The six stories follow their respective actors – young men and women, legionaries and senators, mothers and priestesses, patricians and slaves – in an interwoven tale that shares a common time span and backdrop. Each of them has their own personal story arc, which inevitably intersects with some of the others (being townspeople caught up in a common tragedy), and each story comes face-to-face with the same violent reality. There is a visceral sense, in this anthology, of drama, impending peril, and nature’s raw force. Against this backdrop, the characters are etched so sharply, that they almost congeal into the real-life plaster casts from the archaeological excavations. It is not hard to imagine “the beggar,” “the pregnant mother,” or “the slave,” being among the characters featured in these stories.

Fast forward 2000 years to the present, and we find that while imagination is undoubtedly powerful, so are the tools of science.
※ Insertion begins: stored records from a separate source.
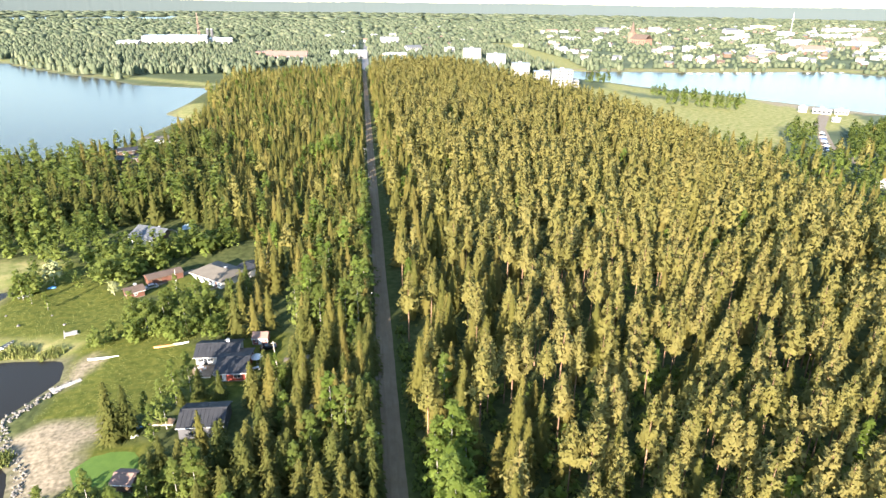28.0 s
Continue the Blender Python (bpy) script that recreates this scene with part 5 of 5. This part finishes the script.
tarp_heap("covered_trailer", at(-51, 210, 14), 4.2, 2.6, 1.3, MAROON, "maroon canvas cover over a trailer on the lawn", "trailer")
tarp_heap("blue_tarpaulin", at(-54.9, 226.9, 63), 2.4, 1.2, 0.7, BLUETARP, "blue tarpaulin over building material", "tarpaulin")
tarp_heap("blue_tarpaulin", at(-104.5, 307.3, 14), 2.6, 1.4, 0.6, BLUETARP, "small blue boat cover on the meadow", "tarpaulin")
tarp_heap("white_sacks", at(-54.7, 224.5, 23), 1.6, 1.2, 0.8, WHITE, "white building sacks beside the timber", "sacks")
tarp_heap("dome_tent", at(-74.5, 361.4, 24), 3.4, 3.0, 1.9, PLASTIC, "pale dome tent behind the house", "tent")
tarp_heap("dark_cover", at(-61.4, 290.4, 14), 3.2, 2.4, 1.2, BLACK, "dark trampoline cover near the flagpole", "cover")
tarp_heap("trestle_cover", at(-39.5, 116.2, 23), 2.6, 1.8, 0.9, BLACK, "dark tarpaulin over a trailer beside the spruce", "cover")

fresh = part("lawn", prism([(-61.2, 209.3), (-64.6, 215.4), (-63.6, 222.6), (-57.3, 223.2), (-50.4, 222), (-48.5, 216.3), (-49, 210.8), (-54.4, 208.3)], -0.35, float(height(-56.3, 216.4)) + 0.12), FRESHLAWN, None)
tagged(fresh, "newly sown vivid green lawn", "lawn", kind="structure")

# stones along the shore
stones = thing("stone_revetment", Matrix(), "pale boulders piled along the lake shore", "stones")
stone_meshes = []
for v in range(6):
    bm = bmesh.new()
    bmesh.ops.create_icosphere(bm, subdivisions=1, radius=0.5)
    for q in bm.verts:
        q.co *= 1 + 0.45 * noise.noise(q.co * 2.1 + Vector((v * 7, 0, 0)))
        q.co.z *= 0.7
    me = bpy.data.meshes.new("stone")
    bm.to_mesh(me)
    bm.free()
    me.materials.append(STONE)
    stone_meshes.append(me)
rnd = random.Random(4)
line = [(-68.5, 193.5), (-71.4, 207.4), (-74.7, 216.4), (-79.6, 222.9), (-86.3, 233.9), (-82.9, 241.4), (-78.6, 249.2)]
for i in range(280):
    k = rnd.random() * (len(line) - 1)
    j = int(k)
    (ax, ay), (bx, by) = line[j], line[j + 1]
    x, y = ax + (bx - ax) * (k - j) + rnd.gauss(0.5, 0.75), ay + (by - ay) * (k - j) + rnd.gauss(0, 0.5)
    o = new("stone", rnd.choice(stone_meshes))
    o.parent = stones
    s = rnd.uniform(0.3, 1.0)
    o.matrix_local = Matrix.LocRotScale((x, y, float(height(x, y)) + 0.15 * s), Euler((rnd.uniform(-0.4, 0.4), rnd.uniform(-0.4, 0.4), rnd.uniform(0, 6))), (s, s * rnd.uniform(0.7, 1.1), s))
for i, (x, y) in enumerate(((-12.8, 57.6), (-12, 56.5), (-24.1, 62), (-74.4, 135.1), (-73.7, 136.6), (-75.1, 136.7), (-72.4, 120.1), (-70.1, 115.7), (-73.9, 124.6), (-102.6, 280.2), (-95.9, 285.9), (-109.3, 287.5), (-90.1, 279.7))):
    o = new("boulder", stone_meshes[i % 6])
    s = 0.7 + 0.12 * (i % 5)
    o.matrix_world = Matrix.LocRotScale((x, y, max(float(height(x, y)), LAKE_Z) + 0.1), Euler((0.2, 0.1, i)), (s, s, s))
    tagged(o, "single pale boulder lying in the grass", "boulder", "shore boulders")

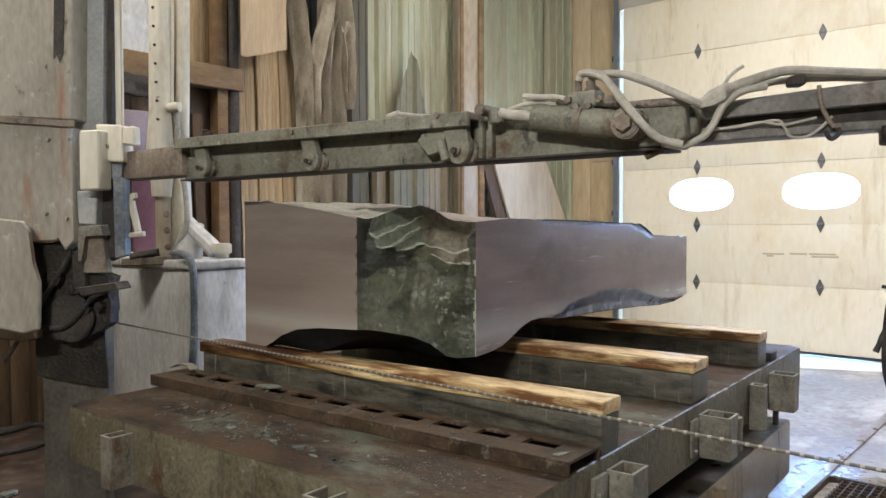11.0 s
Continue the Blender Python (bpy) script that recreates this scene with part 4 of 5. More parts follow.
part("knot", lump(split(rod((-0.646, -0.030, 1.495), (-0.580, -0.030, 1.531), 0.015, 12), 2), 0.012, 45), M_hose, post, "taped hose joint")
part("tape_end", hose([(-0.598, -0.030, 1.531), (-0.589, -0.030, 1.551), (-0.574, -0.030, 1.567), (-0.555, -0.030, 1.580)], 0.004), M_hose, post)
part("hose_clip", flat([(-0.446, 0.020, 1.561), (-0.414, 0.020, 1.564), (-0.413, 0.020, 1.540), (-0.445, 0.020, 1.540)], 0.0, 0.04), M_dark, post)
part("thin_cable", hose([(-0.653, -0.010, 1.444), (-0.577, -0.010, 1.446), (-0.511, -0.010, 1.457), (-0.475, -0.010, 1.460), (-0.461, -0.010, 1.445), (-0.450, -0.010, 1.425), (-0.418, -0.010, 1.422), (-0.386, -0.010, 1.441), (-0.361, -0.010, 1.467)], 0.0035), M_hose, post, "thin pale cable")
part("thin_cable", hose([(-0.648, -0.010, 1.438), (-0.564, -0.010, 1.449), (-0.511, -0.010, 1.457), (-0.461, -0.010, 1.451), (-0.394, -0.010, 1.465)], 0.003), M_hose, post, "thin pale cable")
part("hook", hose([(-0.375, -0.010, 1.437), (-0.368, -0.010, 1.421), (-0.358, -0.010, 1.418), (-0.345, -0.010, 1.431), (-0.348, -0.010, 1.442)], 0.005), M_dark, post)
part("hose_tie", hose([(-0.391, -0.015, 1.535), (-0.386, -0.015, 1.494), (-0.372, -0.015, 1.462), (-0.358, -0.015, 1.443)], 0.005), M_armbrown, post)
# hanging hoses
part("loop_hose", hose([(-0.243, -0.000, 1.447), (-0.236, -0.000, 1.415), (-0.213, -0.000, 1.391), (-0.186, 0.000, 1.383), (-0.161, -0.000, 1.399), (-0.140, 0.030, 1.439), (-0.115, 0.050, 1.493)], 0.0125), M_rubber, post, "black rubber hose")
part("drop_hose", hose([(-0.154, 0.020, 1.417), (-0.159, 0.030, 1.346), (-0.171, 0.030, 1.266), (-0.185, 0.030, 1.191), (-0.194, 0.030, 1.116), (-0.206, 0.030, 1.061), (-0.211, 0.040, 0.990), (-0.208, 0.040, 0.920), (-0.185, 0.040, 0.850), (-0.137, 0.040, 0.792), (-0.075, 0.040, 0.764), (-0.010, 0.040, 0.774), (0.043, 0.040, 0.809), (0.084, 0.040, 0.870), (0.113, 0.050, 0.925), (0.134, 0.060, 0.973)], 0.0098), M_rubber, post, "black rubber hose")
part("drop_hose", hose([(-0.221, 0.030, 1.390), (-0.201, 0.030, 1.319), (-0.194, 0.030, 1.252), (-0.204, 0.030, 1.184), (-0.211, 0.030, 1.102), (-0.223, 0.030, 1.033), (-0.233, 0.020, 0.951), (-0.228, 0.020, 0.882), (-0.202, 0.020, 0.823), (-0.149, 0.020, 0.774), (-0.083, 0.020, 0.752), (-0.014, 0.020, 0.765), (0.050, 0.030, 0.803), (0.092, 0.040, 0.870), (0.123, 0.050, 0.939)], 0.0062), M_rubber, post, "thin black rubber hose")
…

And the many scientists who have been working on reconstructing that day from centuries ago are gradually piecing together an image and a tableau that is every bit as fascinating as what the authors of Pompeii – A Day of Fire have created. Using computerized tomography, teams of archeologists, anthropologists, radiologists, and restorers, have been studying the casts and artifacts from the ruins to reconstruct the habits and lifestyles of the residents of Pompeii. What is emerging is a picture of the victims representing a relatively normal distribution of humanity. For example, the team used the surprisingly well-preserved dental remains to estimate the age of the victims and the probable nature of their diet. In another case, evidence from the casts suggested that the victims were wearing fairly heavy clothing – which then called into question the long-held belief that the catastrophe happened in late August. The scientists now believe the eruption is more likely to have happened in October, in conflict with Pliny the Younger’s account. As one of their lead scientists says, “These people had lives, real stories that deserve to be told…”

Of course, present-day research raises its own questions providing future writers – especially of historical mysteries – ample room to dream up their own answers. Until then, Pompeii – A Day of Fire provides a great read for fans of history and fiction to get a sense for a day unlike any other in the lives of ancient Pompeiians.